Albie Keast

Personal information
- Full name: Albert Victor Ernest Manley Keast
- Born: 2 July 1895 Dunedin, Otago, New Zealand
- Died: 20 April 1969 (aged 73) Christchurch, Canterbury, New Zealand

Domestic team information
- 1917/18–1922/23: Otago
- 1927/28–1929/30: Southland
- Source: ESPNcricinfo, 15 May 2016

= Albert Keast =

New Zealand cricketer

Albert Victor Ernest Manley Keast (2 July 1895 - 20 April 1969) was a New Zealand sportsman and journalist. He played four first-class cricket matches for Otago between the 1917–18 and 1922–23 seasons as well as playing Hawke Cup cricket for Southland.

Born at Dunedin in 1895, Albie Keast was the son of Albert E. A. Keast and his wife Laura Ann. He had two sisters.

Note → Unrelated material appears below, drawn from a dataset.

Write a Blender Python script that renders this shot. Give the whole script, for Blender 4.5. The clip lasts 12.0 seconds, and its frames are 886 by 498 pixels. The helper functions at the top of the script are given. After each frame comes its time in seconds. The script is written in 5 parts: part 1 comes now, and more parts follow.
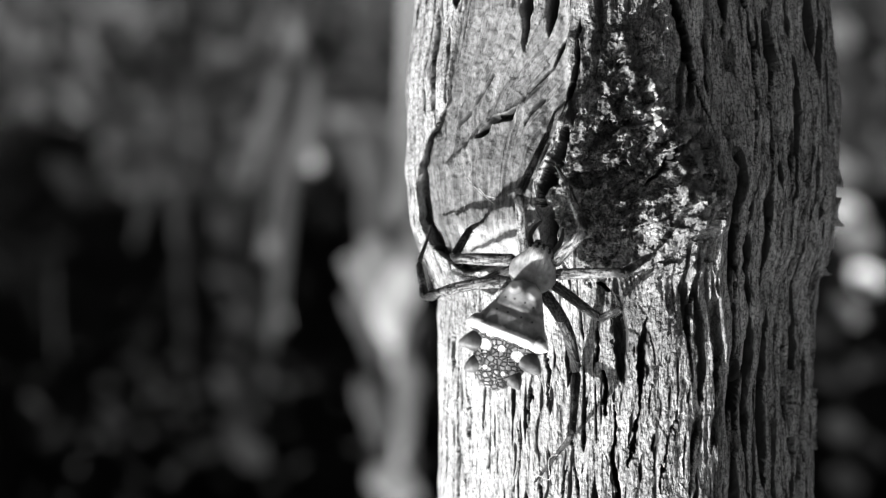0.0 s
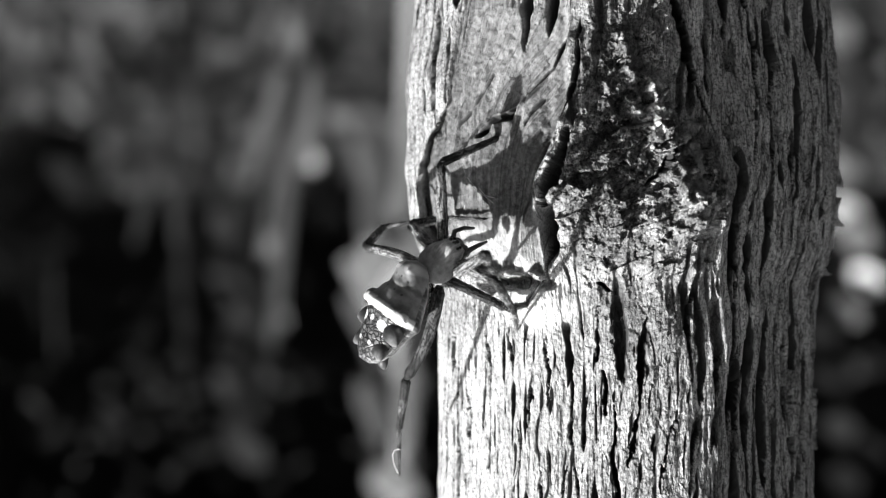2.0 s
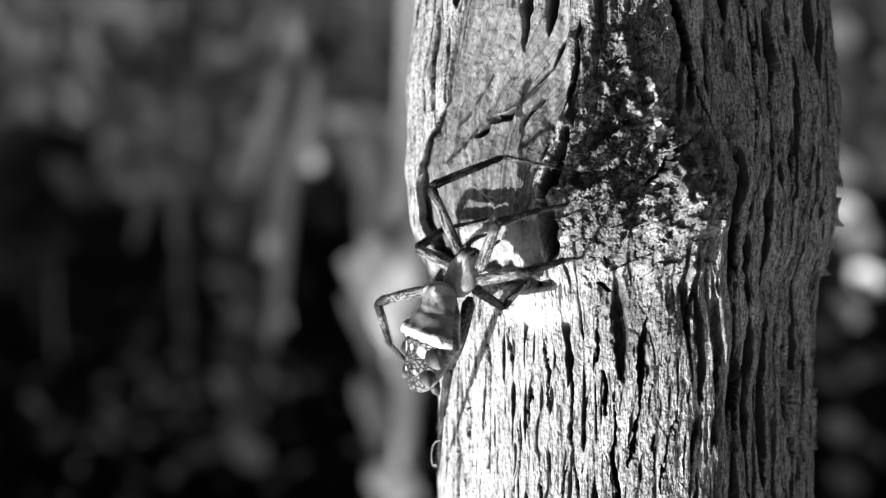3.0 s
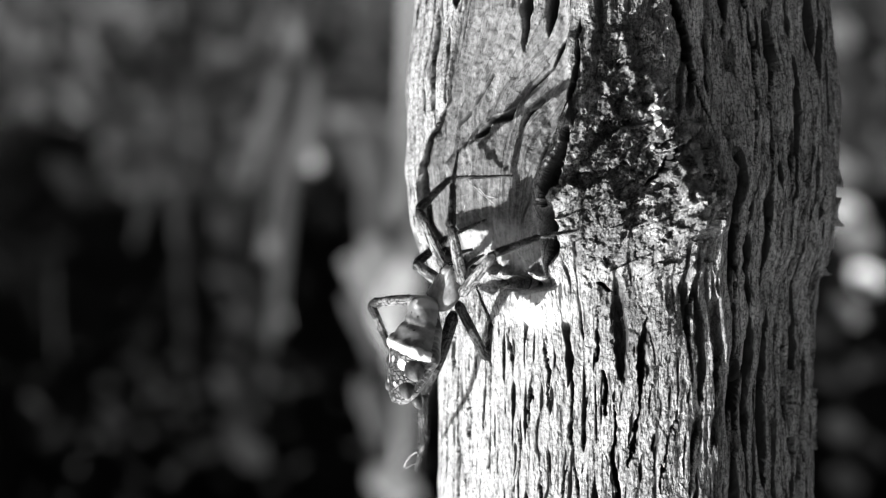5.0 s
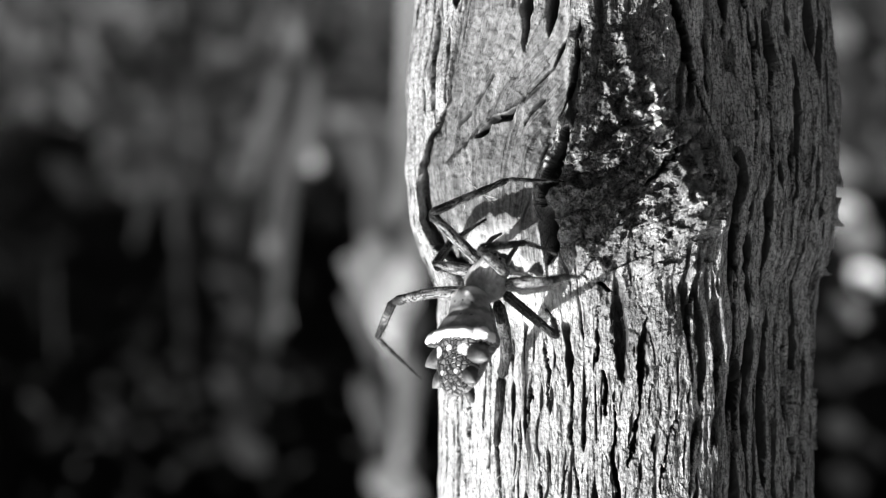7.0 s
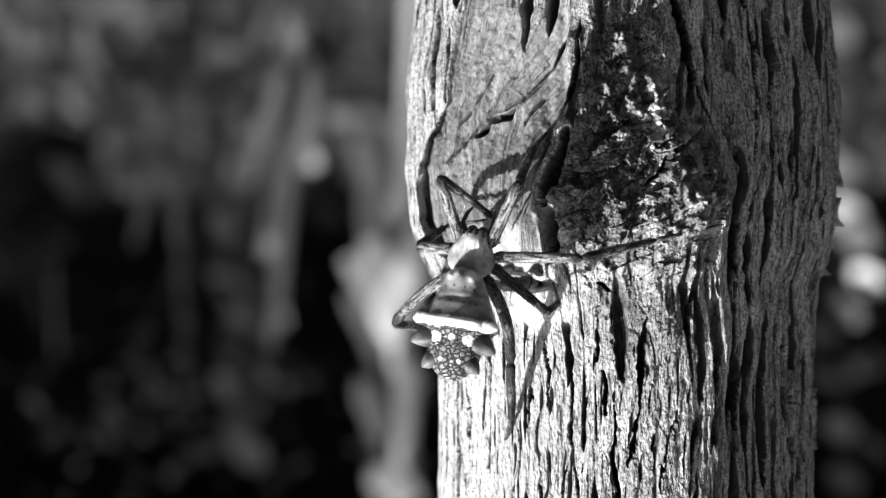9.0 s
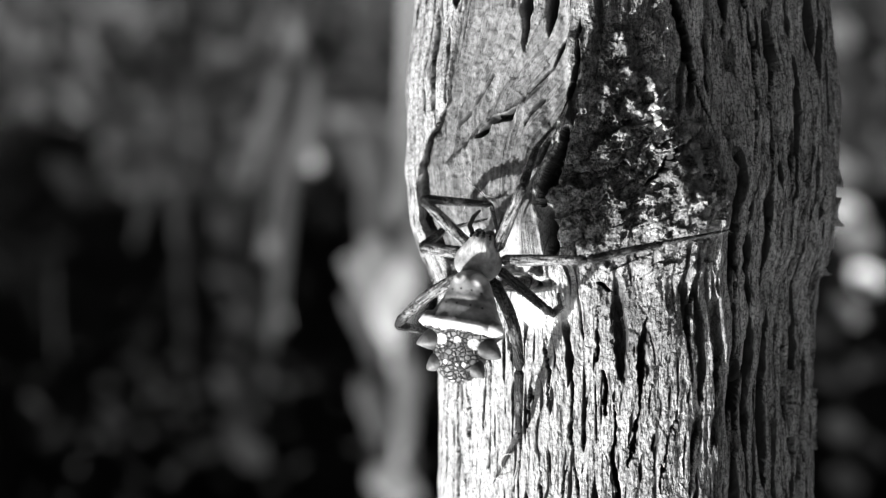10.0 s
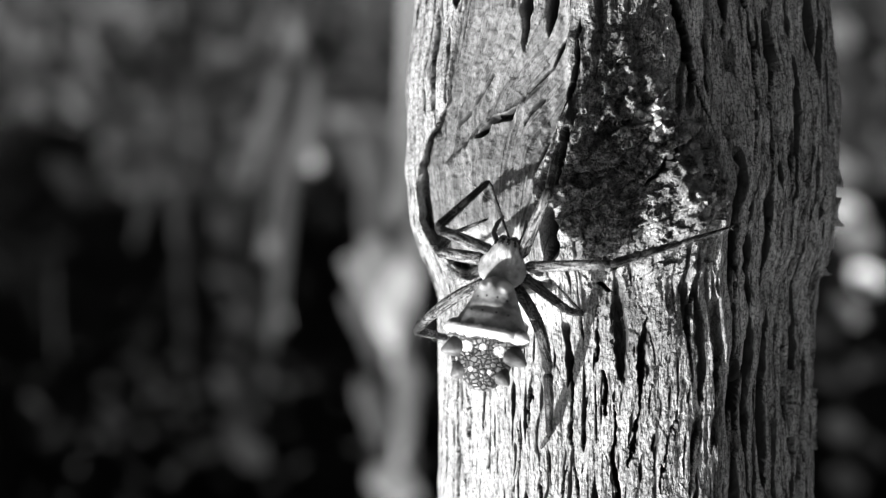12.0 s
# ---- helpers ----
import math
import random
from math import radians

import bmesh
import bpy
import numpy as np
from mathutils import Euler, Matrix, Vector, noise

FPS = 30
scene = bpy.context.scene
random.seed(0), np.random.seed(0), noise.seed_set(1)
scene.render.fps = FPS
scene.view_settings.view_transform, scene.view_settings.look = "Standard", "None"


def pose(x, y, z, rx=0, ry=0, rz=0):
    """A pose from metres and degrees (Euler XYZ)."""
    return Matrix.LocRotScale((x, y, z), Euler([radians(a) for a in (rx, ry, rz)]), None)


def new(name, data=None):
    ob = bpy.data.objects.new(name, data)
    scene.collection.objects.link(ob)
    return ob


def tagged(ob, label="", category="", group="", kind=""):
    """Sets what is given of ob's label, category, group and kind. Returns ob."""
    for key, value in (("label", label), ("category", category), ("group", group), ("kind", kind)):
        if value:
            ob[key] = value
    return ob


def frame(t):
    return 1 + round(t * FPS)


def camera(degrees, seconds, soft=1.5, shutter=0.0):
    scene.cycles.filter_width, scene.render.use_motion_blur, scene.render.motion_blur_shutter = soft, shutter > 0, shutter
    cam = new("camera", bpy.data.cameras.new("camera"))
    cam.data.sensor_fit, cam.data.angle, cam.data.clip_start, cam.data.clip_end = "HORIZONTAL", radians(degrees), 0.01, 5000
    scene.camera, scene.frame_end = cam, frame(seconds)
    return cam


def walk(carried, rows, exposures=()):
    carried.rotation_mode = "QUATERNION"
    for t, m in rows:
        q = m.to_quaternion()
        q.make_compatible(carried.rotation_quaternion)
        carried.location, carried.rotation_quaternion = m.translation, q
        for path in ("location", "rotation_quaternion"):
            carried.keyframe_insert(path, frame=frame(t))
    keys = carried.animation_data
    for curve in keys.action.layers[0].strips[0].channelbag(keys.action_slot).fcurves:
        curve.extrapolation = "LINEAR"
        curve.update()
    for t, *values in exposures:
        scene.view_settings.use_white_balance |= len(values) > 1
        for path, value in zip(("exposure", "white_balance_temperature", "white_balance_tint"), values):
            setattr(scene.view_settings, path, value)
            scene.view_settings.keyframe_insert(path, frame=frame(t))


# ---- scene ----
# The place: a thin, grey-barked trunk in a clearing, 0.6 m above the ground, with an orb-weaver on it.
# The camera hangs upside down, so that the ground is at the top of its picture.
Z0 = 0.6
MM = 0.001
cam = camera(20.0, 12.0, soft=1.3, shutter=0.5)
cam.data.dof.use_dof = True
cam.data.dof.focus_distance = 0.3275
cam.data.dof.aperture_fstop = 22.0
EYE = pose(0, -0.3557, Z0, 90, 180, 0)
walk(cam, [(0.0, EYE), (12.0, EYE)])

# ---- light ----
SUN_UP, SUN_SIDE, SUN_FRONT = radians(45), 0.913, 0.407
sun_way = Vector((SUN_SIDE * math.cos(SUN_UP), -SUN_FRONT * math.cos(SUN_UP), math.sin(SUN_UP)))
sun = new("sun", bpy.data.lights.new("sun", "SUN"))
sun.data.energy, sun.data.angle, sun.data.color = 4.2, radians(0.53), (1, 1, 1)
sun.matrix_world = Matrix.Translation((2, -2, 4)) @ sun_way.to_track_quat("Z", "Y").to_matrix().to_4x4()
world = bpy.data.worlds.new("sky")
scene.world = world
world.use_nodes = True
wn, wl = world.node_tree.nodes, world.node_tree.links
sky = wn.new("ShaderNodeTexSky")
sky.sky_type, sky.sun_disc = "NISHITA", False
sky.sun_elevation, sky.sun_rotation = SUN_UP, math.atan2(sun_way.x, sun_way.y)
grey = wn.new("ShaderNodeRGBToBW")
wl.new(sky.outputs[0], grey.inputs[0])
wl.new(grey.outputs[0], wn["Background"].inputs[0])
wn["Background"].inputs[1].default_value = 0.14
scene.view_settings.exposure = 1.35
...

He played club cricket for Grange and Albion Cricket Clubs, and was described as "well known in local cricket circles" in 1924 and "an important personage in Southland cricket" in 1926.

Keast made his first-class debut for Otago in a December 1917 match against Canterbury at the Hagley Oval in Christchurch. He recorded a pair on debut but was retained in the side for the next representative match, the annual fixture against Southland, a match that had first-class status at the time. He played once the following season, again against Southland, and was recalled to the side for a final time in January 1923, playing in Otago's Plunket Shield side. In total he scored only 23 runs with a highest first-class score of seven.

Professionally Keast worked initially in the commercial department of the Otago Daily Times. He moved to Christchurch in 1924 to work for Whitcombe and Tombs in the city, before moving to Invercargill in 1926, taking up a position as a journalist with the Southland Times. He retained an involvement in cricket as a player and administrator, and played for Southland against the touring Australians in February 1928 and in the team's Hawke Cup side against Manawatu in February 1930.

As a journalist, Keast enjoyed a "national reputation" with an "encyclopaedic knowledge" of sport. He was the sports diarist and rugby union correspondent at the Southland Times writing under the pen name "Onlooker". He played lawn bowls to a high level, representing Southland, and was involved is sports administration, including acting as the manager of a New Zealand bowls side visiting Adelaide in 1951.

Keast died after a long illness at Christchurch in 1969. He was aged 73.